Quando o primeiro teaser da nova série da Netflix foi lançado, há alguns meses, rapidamente uma polêmica se levantou e vários usuários “ameaçaram” cancelar a assinatura do streaming. Os argumentos: ataque às pessoas brancas, segregação causada pelos próprios negros, vitimismo e, claro, o famigerado “racismo inverso”. E é justamente disso (mas não só) que “Cara Gente Branca” trata: por que a luta contra preconceito racial e étnico incomoda tanto quem nunca sofreu com ele?
A história tem como personagem principal Samantha White, que lidera um grupo de alunos negros de uma universidade da elite norte-americana, frequentada quase exclusivamente por pessoas brancas. Além dela, outros 5 personagens têm destaque na série e, apesar de suas particularidades, são alegorias e representam alguns do principais problemas enfrentados por pessoas negras em uma sociedade que os silencia e acoberta o racismo.
Crítica de “Dear White People”
Racismo institucionalizado
O racismo silencioso e explícito causa desconforto o tempo inteiro na série – e talvez seja esse um dos grandes trunfos de “Cara Gente Branca”. Apesar do clima juvenil de séries sobre estudantes universitários, os alívios cômicos são constantemente interrompidos por demonstrações de racismo velado e de como ele afeta os personagens.
E o problema é mostrado nos mais diversos níveis: da garota que usa peruca para cobrir o cabelo na esperança de ficar mais parecida com as colegas e, assim, ser aceita no grupo, a uma das aulas de história em que a única pessoa negra presente é pressionada para dar sua opinião sobre a escravidão e dilemas mais profundos: “Nessa sociedade, uma pessoa negra precisa se provar 110% boa o tempo inteiro, ela precisa ser perfeita para ser considerada igual”, questiona um dos personagens.

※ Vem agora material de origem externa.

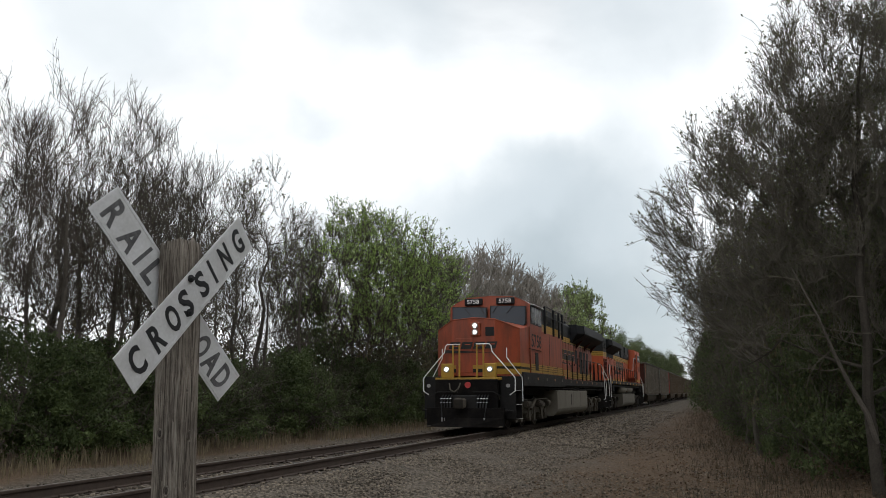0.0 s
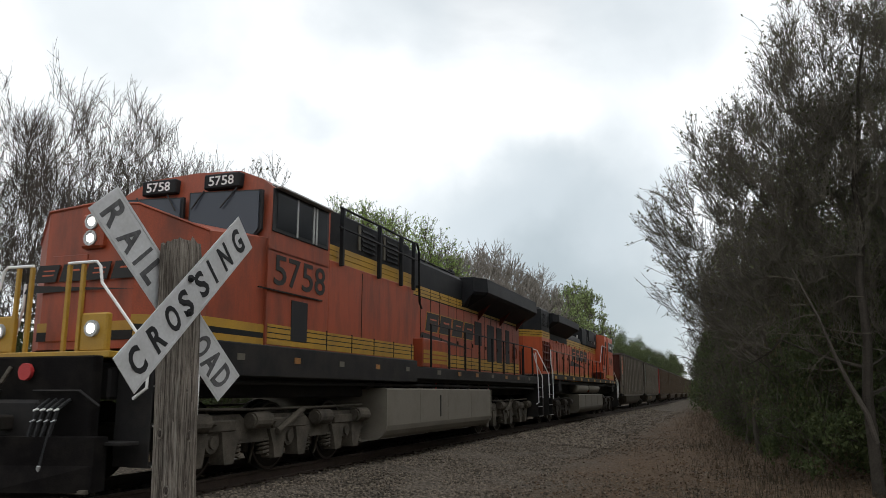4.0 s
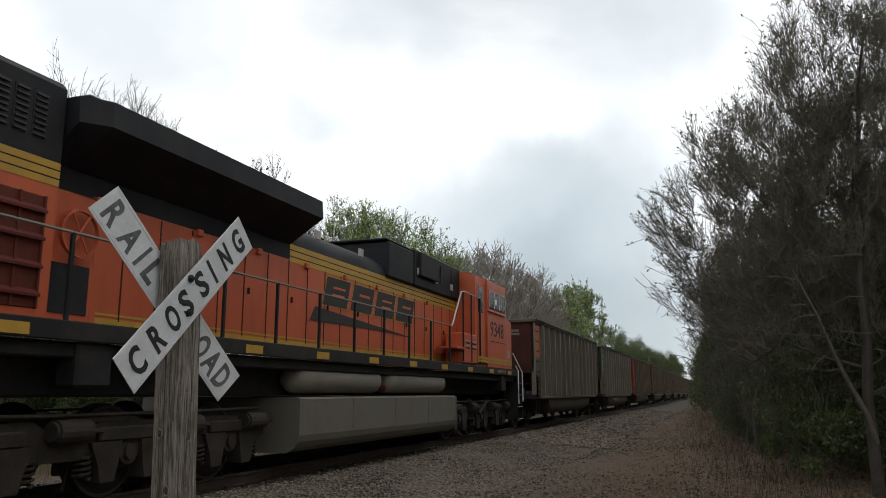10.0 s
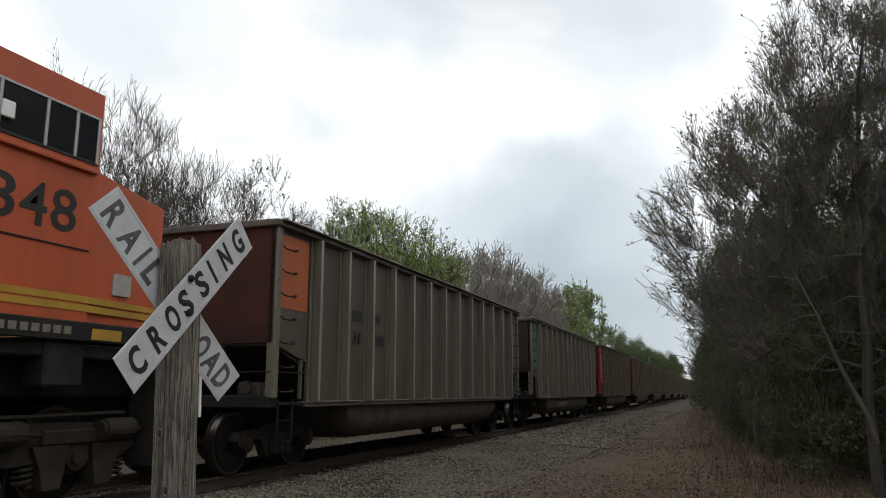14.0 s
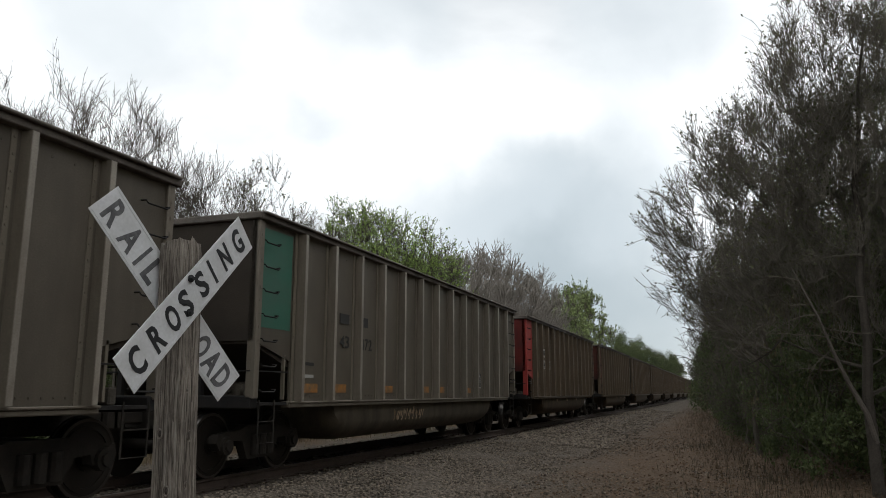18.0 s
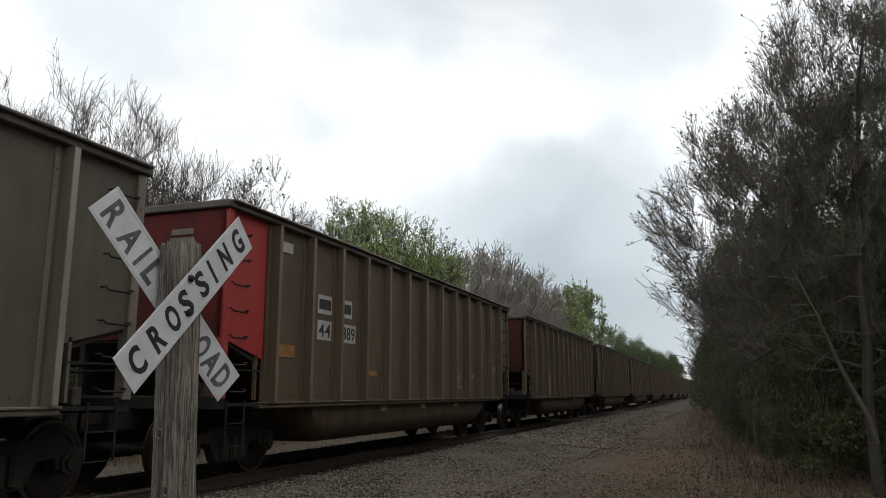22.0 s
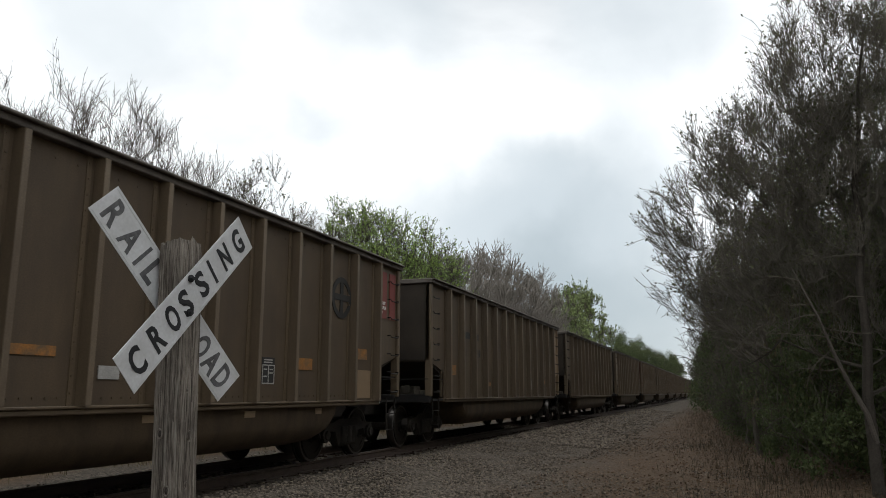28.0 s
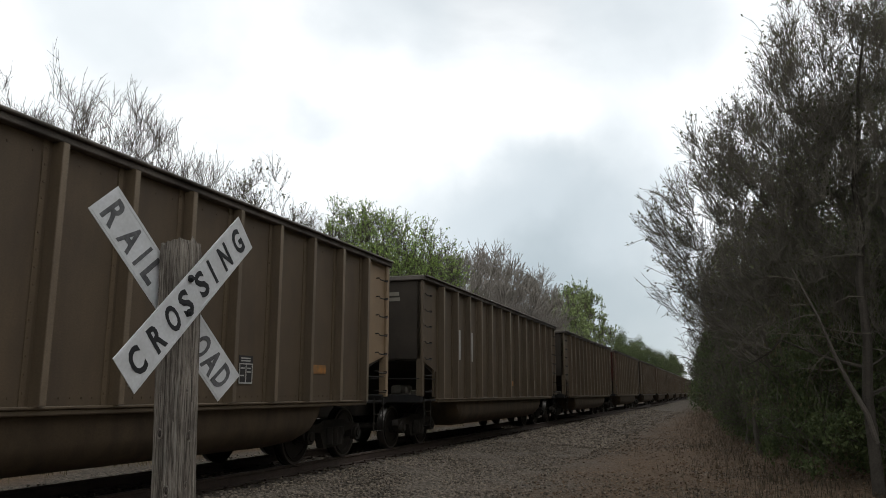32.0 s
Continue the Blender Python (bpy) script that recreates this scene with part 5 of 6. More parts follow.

E é claro que, nesse contexto, o “racismo inverso” também é colocado em pauta. Enquanto o grupo mais influente de alunos brancos se manifesta “contra o sistema” por meio de sátiras em uma revista publicada no campus, a manifestação dos grupos de alunos negros é muito mais dura, severa e crítica – e vista como violenta. Por isso, é claro, eles são acusados de serem os próprios causadores da segregação racial que a universidade vive, além de serem, quase sempre, responsabilizados por qualquer bagunça.
Em uma passagem chocante, numa discussão entre dois alunos, um negro e um branco, a polícia interfere e nem é necessário dizer qual deles precisa responder perguntas e provar que é aluno da instituição.
Cisões dentro do movimento negro
Um dos pontos altos da série é mostrar que o movimento negro não é um só. Dentro do próprio grupo, são diversas as subdivisões que, além de atuarem em frente diferentes, muitas vezes não concordam entre si e batem de frente. A própria Samantha, que tem os olhos claros e traços finos devido a sua etnia miscigenada, é questionada por outra garota – com a pele mais escura e traços étnicos mais marcantes, ela é vista de forma completamente diferente pela sociedade.
Lugar de fala
Outro ponto interessante é o relacionamento de Samantha com Gabe, que é branco. O romance já causa controvérsia dentro do grupo liderado por ela, mas tudo fica ainda mais delicado quando Gabe passa a frequentar algumas das reuniões. Sendo a única pessoa branca no meio, é difícil para ele encontrar seu lugar de fala e, apesar de ser o “descontruidão”, ainda mostra que nem toda a empatia do mundo é capaz de fazer alguém se sentir completamente na pele do outro.
Rápida de assistir – boa para uma maratona de final de semana –, “Cara Gente Branca” tem apenas 10 episódios de cerca de 25 minutos, mas levanta questões que poderiam se desdobrar por muitos mais episódios. Ao longo da história, a exploração do tema vai ficando mais densa e são tantos os exemplos que validam e legitimam a luta contra o racismo que vale refletir qual é o nosso papel nesse cenário e de que forma estamos lidando com o problema.
Vindo na carona de “13 Reasons Why”, “Cara Gente Branca” também levanta problemas primordiais que afetam direta e profundamente quem é alvo de discriminação – fora e dentro de seu próprio grupo – e questiona os tipos de relacionamentos que construímos, mesmo quando achamos que não fazemos parte do problema.